▶ [PROVIDED MATERIAL]
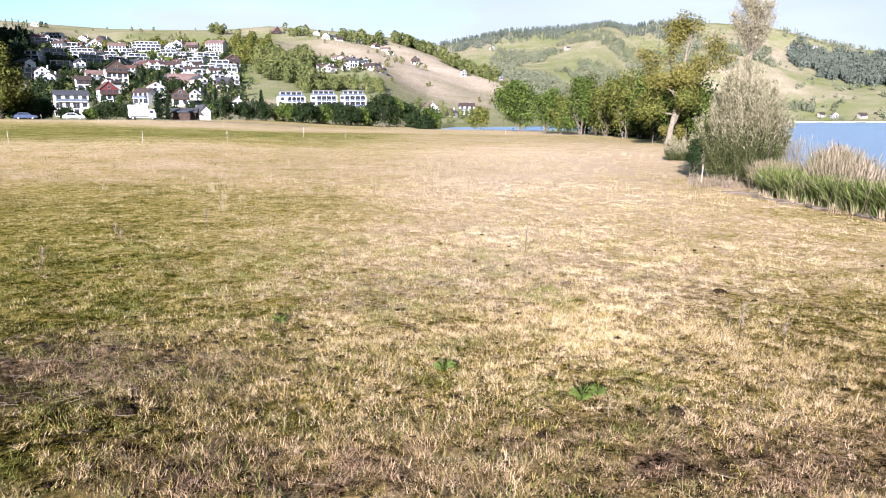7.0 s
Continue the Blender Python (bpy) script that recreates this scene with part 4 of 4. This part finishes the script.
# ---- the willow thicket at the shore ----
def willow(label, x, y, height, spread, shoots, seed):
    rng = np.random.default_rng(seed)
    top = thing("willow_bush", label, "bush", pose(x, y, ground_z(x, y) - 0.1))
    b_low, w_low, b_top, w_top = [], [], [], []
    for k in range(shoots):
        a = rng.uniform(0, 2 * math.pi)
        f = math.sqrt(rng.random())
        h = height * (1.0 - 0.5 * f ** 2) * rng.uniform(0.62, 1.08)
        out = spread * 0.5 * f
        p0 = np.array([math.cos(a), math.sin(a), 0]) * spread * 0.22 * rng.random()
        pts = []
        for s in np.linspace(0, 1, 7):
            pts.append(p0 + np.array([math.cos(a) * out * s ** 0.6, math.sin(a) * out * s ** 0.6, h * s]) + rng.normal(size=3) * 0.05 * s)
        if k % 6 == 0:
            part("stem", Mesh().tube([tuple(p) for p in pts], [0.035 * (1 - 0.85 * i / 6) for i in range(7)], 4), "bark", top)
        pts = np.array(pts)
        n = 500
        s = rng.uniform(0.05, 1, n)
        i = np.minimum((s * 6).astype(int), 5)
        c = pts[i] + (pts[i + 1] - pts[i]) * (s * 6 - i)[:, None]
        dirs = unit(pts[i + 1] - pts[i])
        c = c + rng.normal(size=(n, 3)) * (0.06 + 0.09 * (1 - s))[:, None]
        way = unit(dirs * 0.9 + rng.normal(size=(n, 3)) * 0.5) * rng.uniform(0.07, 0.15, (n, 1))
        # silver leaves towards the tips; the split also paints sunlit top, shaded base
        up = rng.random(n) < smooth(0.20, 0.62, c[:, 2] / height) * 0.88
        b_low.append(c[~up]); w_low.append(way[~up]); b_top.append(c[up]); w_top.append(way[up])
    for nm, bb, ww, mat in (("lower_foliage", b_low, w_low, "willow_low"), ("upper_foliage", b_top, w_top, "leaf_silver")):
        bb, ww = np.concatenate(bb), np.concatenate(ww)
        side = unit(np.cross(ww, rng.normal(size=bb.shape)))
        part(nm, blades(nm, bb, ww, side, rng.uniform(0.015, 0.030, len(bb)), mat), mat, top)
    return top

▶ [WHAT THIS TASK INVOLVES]
The listing above must be printed again exactly, minus its pictures.

▶ [EXERCISE SOLUTION]
7.0 s
Continue the Blender Python (bpy) script that recreates this scene with part 4 of 4. This part finishes the script.
# ---- the willow thicket at the shore ----
def willow(label, x, y, height, spread, shoots, seed):
    rng = np.random.default_rng(seed)
    top = thing("willow_bush", label, "bush", pose(x, y, ground_z(x, y) - 0.1))
    b_low, w_low, b_top, w_top = [], [], [], []
    for k in range(shoots):
        a = rng.uniform(0, 2 * math.pi)
        f = math.sqrt(rng.random())
        h = height * (1.0 - 0.5 * f ** 2) * rng.uniform(0.62, 1.08)
        out = spread * 0.5 * f
        p0 = np.array([math.cos(a), math.sin(a), 0]) * spread * 0.22 * rng.random()
        pts = []
        for s in np.linspace(0, 1, 7):
            pts.append(p0 + np.array([math.cos(a) * out * s ** 0.6, math.sin(a) * out * s ** 0.6, h * s]) + rng.normal(size=3) * 0.05 * s)
        if k % 6 == 0:
            part("stem", Mesh().tube([tuple(p) for p in pts], [0.035 * (1 - 0.85 * i / 6) for i in range(7)], 4), "bark", top)
        pts = np.array(pts)
        n = 500
        s = rng.uniform(0.05, 1, n)
        i = np.minimum((s * 6).astype(int), 5)
        c = pts[i] + (pts[i + 1] - pts[i]) * (s * 6 - i)[:, None]
        dirs = unit(pts[i + 1] - pts[i])
        c = c + rng.normal(size=(n, 3)) * (0.06 + 0.09 * (1 - s))[:, None]
        way = unit(dirs * 0.9 + rng.normal(size=(n, 3)) * 0.5) * rng.uniform(0.07, 0.15, (n, 1))
        # silver leaves towards the tips; the split also paints sunlit top, shaded base
        up = rng.random(n) < smooth(0.20, 0.62, c[:, 2] / height) * 0.88
        b_low.append(c[~up]); w_low.append(way[~up]); b_top.append(c[up]); w_top.append(way[up])
    for nm, bb, ww, mat in (("lower_foliage", b_low, w_low, "willow_low"), ("upper_foliage", b_top, w_top, "leaf_silver")):
        bb, ww = np.concatenate(bb), np.concatenate(ww)
        side = unit(np.cross(ww, rng.normal(size=bb.shape)))
        part(nm, blades(nm, bb, ww, side, rng.uniform(0.015, 0.030, len(bb)), mat), mat, top)
    return top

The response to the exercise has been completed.